** Set problem **
Write out the material again exactly, please, and omit the pictures.

** Data shown **
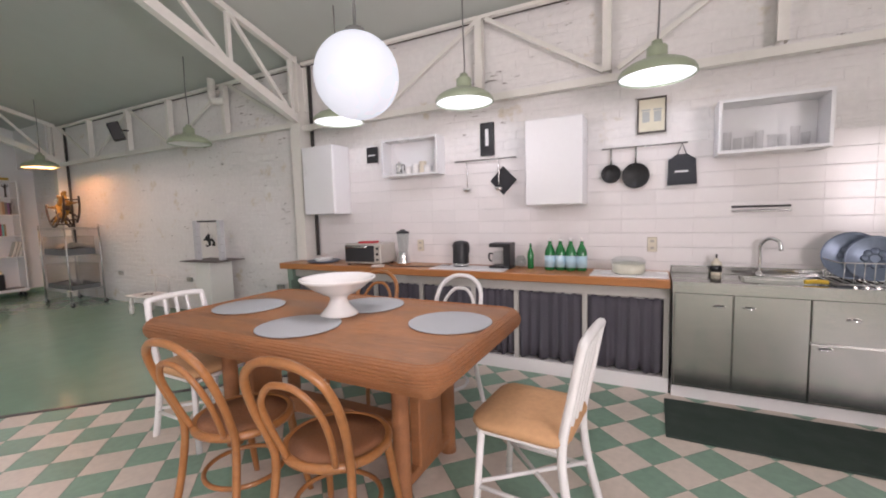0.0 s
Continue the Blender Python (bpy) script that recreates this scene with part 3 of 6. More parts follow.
FX, SY, BX, EY = -5.49, -1.385, -6.11, -3.64
t = thing("panelled_cabinet", "tall white panelled cabinet with raised mouldings on black castors", "cabinet", Matrix.Translation((-5.8, -2.5, 0)))
t_in = Matrix.Translation((5.8, 2.5, 0))
bm = B()
box(bm, BX, FX - 0.022, EY, SY - 0.022, 0.13, 2.145)
part("body", bm, CABW, t, at=t_in)
edges = [SY - 0.003, -2.115, -2.845, EY]
for a, b in zip(edges, edges[1:]):
    mid = (a + b) / 2
    for y1, y0 in ((a - 0.0012, mid + 0.0035), (mid - 0.0035, b + 0.0012)):
        bm = B()
        box(bm, FX - 0.022, FX, y0, y1, 0.13, 2.145, 0.002)
        d = part("door", bm, CABW, t, "white panelled folding door", at=t_in)
    for z0, z1 in ((0.96, 2.03), (0.235, 0.745)):
        for y1, y0 in ((a - 0.12, mid + 0.004), (mid - 0.004, b + 0.12)):
            bm = B()
            out = lambda s, z, o: (FX + o, s, z)
            for s0, s1, q0, q1, p in ((y0, y1, z1 - 0.022, z1, 0.014), (y0, y1, z0, z0 + 0.022, 0.014), (y0, y1, z1 - 0.042, z1 - 0.032, 0.008), (y0, y1, z0 + 0.032, z0 + 0.042, 0.008)):
                box(bm, FX, FX + p, s0, s1, q0, q1)
            s = y1 if y1 == a - 0.12 else y0
            box(bm, FX, FX + 0.006, s - 0.011, s + 0.011, z0 + 0.022, z1 - 0.022)
            part("moulding", bm, CABW, t, "raised white moulding", at=t_in)
    bm = B()
    box(bm, FX, FX + 0.014, b + 0.11, mid - 0.004, 0.845, 0.868, 0.003)
    box(bm, FX, FX + 0.014, mid + 0.004, a - 0.11, 0.845, 0.868, 0.003)
    part("moulding", bm, CABW, t, "raised white moulding", at=t_in)
bm = B()
box(bm, BX, FX - 0.001, SY - 0.022, SY, 0.13, 2.145, 0.002)
part("side_panel", bm, CABW, t, "white panelled side", at=t_in)
for z0, z1 in ((0.965, 2.04), (0.235, 0.755)):
    bm = B()
    moulding(bm, -6.015, -5.615, z0, z1, lambda s, z, o: (s, SY + o, z))
    part("moulding", bm, CABW, t, "raised white moulding", at=t_in)
bm = B()
box(bm, -6.0, -5.62, SY, SY + 0.014, 0.85, 0.872, 0.003)
part("moulding", bm, CABW, t, "raised white moulding", at=t_in)
for x in (-5.6, -6.0):
    for y in (-1.47, -2.1, -2.85, -3.55):
        caster(t, x + 5.8, y + 2.5, 0.05, 35, 0.13)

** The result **
0.0 s
Continue the Blender Python (bpy) script that recreates this scene with part 3 of 6. More parts follow.
FX, SY, BX, EY = -5.49, -1.385, -6.11, -3.64
t = thing("panelled_cabinet", "tall white panelled cabinet with raised mouldings on black castors", "cabinet", Matrix.Translation((-5.8, -2.5, 0)))
t_in = Matrix.Translation((5.8, 2.5, 0))
bm = B()
box(bm, BX, FX - 0.022, EY, SY - 0.022, 0.13, 2.145)
part("body", bm, CABW, t, at=t_in)
edges = [SY - 0.003, -2.115, -2.845, EY]
for a, b in zip(edges, edges[1:]):
    mid = (a + b) / 2
    for y1, y0 in ((a - 0.0012, mid + 0.0035), (mid - 0.0035, b + 0.0012)):
        bm = B()
        box(bm, FX - 0.022, FX, y0, y1, 0.13, 2.145, 0.002)
        d = part("door", bm, CABW, t, "white panelled folding door", at=t_in)
    for z0, z1 in ((0.96, 2.03), (0.235, 0.745)):
        for y1, y0 in ((a - 0.12, mid + 0.004), (mid - 0.004, b + 0.12)):
            bm = B()
            out = lambda s, z, o: (FX + o, s, z)
            for s0, s1, q0, q1, p in ((y0, y1, z1 - 0.022, z1, 0.014), (y0, y1, z0, z0 + 0.022, 0.014), (y0, y1, z1 - 0.042, z1 - 0.032, 0.008), (y0, y1, z0 + 0.032, z0 + 0.042, 0.008)):
                box(bm, FX, FX + p, s0, s1, q0, q1)
            s = y1 if y1 == a - 0.12 else y0
            box(bm, FX, FX + 0.006, s - 0.011, s + 0.011, z0 + 0.022, z1 - 0.022)
            part("moulding", bm, CABW, t, "raised white moulding", at=t_in)
    bm = B()
    box(bm, FX, FX + 0.014, b + 0.11, mid - 0.004, 0.845, 0.868, 0.003)
    box(bm, FX, FX + 0.014, mid + 0.004, a - 0.11, 0.845, 0.868, 0.003)
    part("moulding", bm, CABW, t, "raised white moulding", at=t_in)
bm = B()
box(bm, BX, FX - 0.001, SY - 0.022, SY, 0.13, 2.145, 0.002)
part("side_panel", bm, CABW, t, "white panelled side", at=t_in)
for z0, z1 in ((0.965, 2.04), (0.235, 0.755)):
    bm = B()
    moulding(bm, -6.015, -5.615, z0, z1, lambda s, z, o: (s, SY + o, z))
    part("moulding", bm, CABW, t, "raised white moulding", at=t_in)
bm = B()
box(bm, -6.0, -5.62, SY, SY + 0.014, 0.85, 0.872, 0.003)
part("moulding", bm, CABW, t, "raised white moulding", at=t_in)
for x in (-5.6, -6.0):
    for y in (-1.47, -2.1, -2.85, -3.55):
        caster(t, x + 5.8, y + 2.5, 0.05, 35, 0.13)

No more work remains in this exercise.